**TASK INSTRUCTIONS**
All of the data should be repeated exactly; pictures are not part of the copy.

※

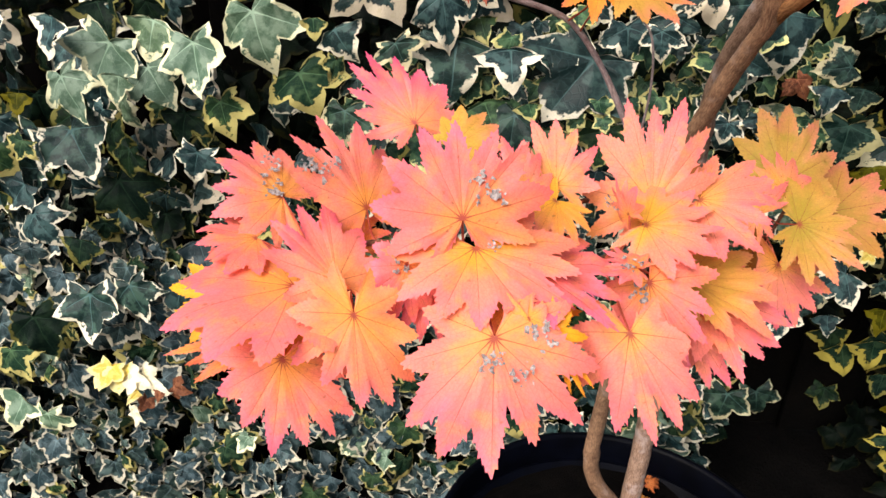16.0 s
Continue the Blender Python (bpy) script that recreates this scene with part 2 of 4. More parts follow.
def ivy_material(name, margin, core, pale, width, share=0.12):
    """Variegated ivy: a blue-green heart with paler patches inside an uneven margin."""
    m = Nodes(name)
    u = m.node("SeparateXYZ")
    m.put(m.node("UVMap", uv_map="UVMap").outputs[0], u.inputs[0])
    across = m.math("ABSOLUTE", m.math("SUBTRACT", m.math("MULTIPLY", u.outputs[0], 2.0), 1.0))
    along = u.outputs[1]
    where = m.shifted()
    big, ragged, grain = m.noise(26.0, 1.0, where), m.noise(105.0, 2.0, where, 0.5), m.noise(700.0, 3.0, where)
    patch = m.noise(62.0, 3.0, where)
    own = m.own()
    edge = m.math("ADD", along, m.math("MULTIPLY", m.math("SUBTRACT", big, 0.5), 0.55))
    edge = m.math("ADD", edge, m.math("MULTIPLY", m.math("SUBTRACT", ragged, 0.5), 0.50))
    edge = m.math("ADD", edge, m.math("MULTIPLY", m.math("SUBTRACT", m.noise(300.0, 2.0, where), 0.5), 0.24))
    edge = m.math("ADD", edge, m.math("MULTIPLY", m.math("SUBTRACT", own, 0.5), 0.18))
    rim = m.step(edge, 1.0 - width - 0.03, 1.0 - width + 0.03)
    grassy = m.math("MULTIPLY", m.step(m.math("FRACT", m.math("MULTIPLY", own, 7.31)), 0.45, 0.95), 0.45)
    heart = m.mix(m.step(patch, 0.46, 0.60), m.mix(grassy, core, (core[0] * 1.3, core[1] * 1.05, core[2] * 0.45)), m.mix(grassy, pale, (pale[0] * 1.05, pale[1] * 1.1, pale[2] * 0.5)))
    away = m.math("MULTIPLY", across, along)
    rib = m.math("MULTIPLY", m.math("SUBTRACT", 1.0, m.step(away, 0.008, 0.035)), m.math("SUBTRACT", 1.0, m.step(along, 0.5, 0.95)))
    net = m.node("TexVoronoi", feature="DISTANCE_TO_EDGE")
    net.inputs["Scale"].default_value = 170.0
    m.put(where, net.inputs["Vector"])
    fine = m.math("SUBTRACT", 1.0, m.step(net.outputs[0], 0.01, 0.09))
    heart = m.mix(m.math("MULTIPLY", fine, 0.22), heart, pale)
    heart = m.mix(m.math("MULTIPLY", rib, 0.55), heart, tuple(min(1.0, c * 2.2) for c in pale))
    border = m.mix(m.math("MULTIPLY", m.step(m.noise(120.0, 3.0, where), 0.5, 0.75), 0.35), margin, (margin[0] * 0.66, margin[1] * 0.68, margin[2] * 0.45))
    colour = m.mix(rim, heart, border)
    tone = m.node("HueSaturation")
    m.put(m.math("ADD", 0.58, m.math("ADD", m.math("MULTIPLY", grain, 0.3), m.math("MULTIPLY", own, 0.5))), tone.inputs["Value"])
    m.put(colour, tone.inputs["Color"])
    m.bump(m.math("ADD", m.math("MULTIPLY", rib, -0.8), m.math("ADD", m.math("MULTIPLY", fine, -0.25), patch)), 0.45, 0.002)
    m.surface(tone.outputs[0], m.math("ADD", 0.34, m.math("MULTIPLY", grain, 0.25)))
    m.bsdf.inputs["Specular IOR Level"].default_value = 0.22 if pale[2] > 0.04 else 0.05
    m.thin(tone.outputs[0], share)
    return m.mat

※

**FINISHED EXERCISE**
16.0 s
Continue the Blender Python (bpy) script that recreates this scene with part 2 of 4. More parts follow.
def ivy_material(name, margin, core, pale, width, share=0.12):
    """Variegated ivy: a blue-green heart with paler patches inside an uneven margin."""
    m = Nodes(name)
    u = m.node("SeparateXYZ")
    m.put(m.node("UVMap", uv_map="UVMap").outputs[0], u.inputs[0])
    across = m.math("ABSOLUTE", m.math("SUBTRACT", m.math("MULTIPLY", u.outputs[0], 2.0), 1.0))
    along = u.outputs[1]
    where = m.shifted()
    big, ragged, grain = m.noise(26.0, 1.0, where), m.noise(105.0, 2.0, where, 0.5), m.noise(700.0, 3.0, where)
    patch = m.noise(62.0, 3.0, where)
    own = m.own()
    edge = m.math("ADD", along, m.math("MULTIPLY", m.math("SUBTRACT", big, 0.5), 0.55))
    edge = m.math("ADD", edge, m.math("MULTIPLY", m.math("SUBTRACT", ragged, 0.5), 0.50))
    edge = m.math("ADD", edge, m.math("MULTIPLY", m.math("SUBTRACT", m.noise(300.0, 2.0, where), 0.5), 0.24))
    edge = m.math("ADD", edge, m.math("MULTIPLY", m.math("SUBTRACT", own, 0.5), 0.18))
    rim = m.step(edge, 1.0 - width - 0.03, 1.0 - width + 0.03)
    grassy = m.math("MULTIPLY", m.step(m.math("FRACT", m.math("MULTIPLY", own, 7.31)), 0.45, 0.95), 0.45)
    heart = m.mix(m.step(patch, 0.46, 0.60), m.mix(grassy, core, (core[0] * 1.3, core[1] * 1.05, core[2] * 0.45)), m.mix(grassy, pale, (pale[0] * 1.05, pale[1] * 1.1, pale[2] * 0.5)))
    away = m.math("MULTIPLY", across, along)
    rib = m.math("MULTIPLY", m.math("SUBTRACT", 1.0, m.step(away, 0.008, 0.035)), m.math("SUBTRACT", 1.0, m.step(along, 0.5, 0.95)))
    net = m.node("TexVoronoi", feature="DISTANCE_TO_EDGE")
    net.inputs["Scale"].default_value = 170.0
    m.put(where, net.inputs["Vector"])
    fine = m.math("SUBTRACT", 1.0, m.step(net.outputs[0], 0.01, 0.09))
    heart = m.mix(m.math("MULTIPLY", fine, 0.22), heart, pale)
    heart = m.mix(m.math("MULTIPLY", rib, 0.55), heart, tuple(min(1.0, c * 2.2) for c in pale))
    border = m.mix(m.math("MULTIPLY", m.step(m.noise(120.0, 3.0, where), 0.5, 0.75), 0.35), margin, (margin[0] * 0.66, margin[1] * 0.68, margin[2] * 0.45))
    colour = m.mix(rim, heart, border)
    tone = m.node("HueSaturation")
    m.put(m.math("ADD", 0.58, m.math("ADD", m.math("MULTIPLY", grain, 0.3), m.math("MULTIPLY", own, 0.5))), tone.inputs["Value"])
    m.put(colour, tone.inputs["Color"])
    m.bump(m.math("ADD", m.math("MULTIPLY", rib, -0.8), m.math("ADD", m.math("MULTIPLY", fine, -0.25), patch)), 0.45, 0.002)
    m.surface(tone.outputs[0], m.math("ADD", 0.34, m.math("MULTIPLY", grain, 0.25)))
    m.bsdf.inputs["Specular IOR Level"].default_value = 0.22 if pale[2] > 0.04 else 0.05
    m.thin(tone.outputs[0], share)
    return m.mat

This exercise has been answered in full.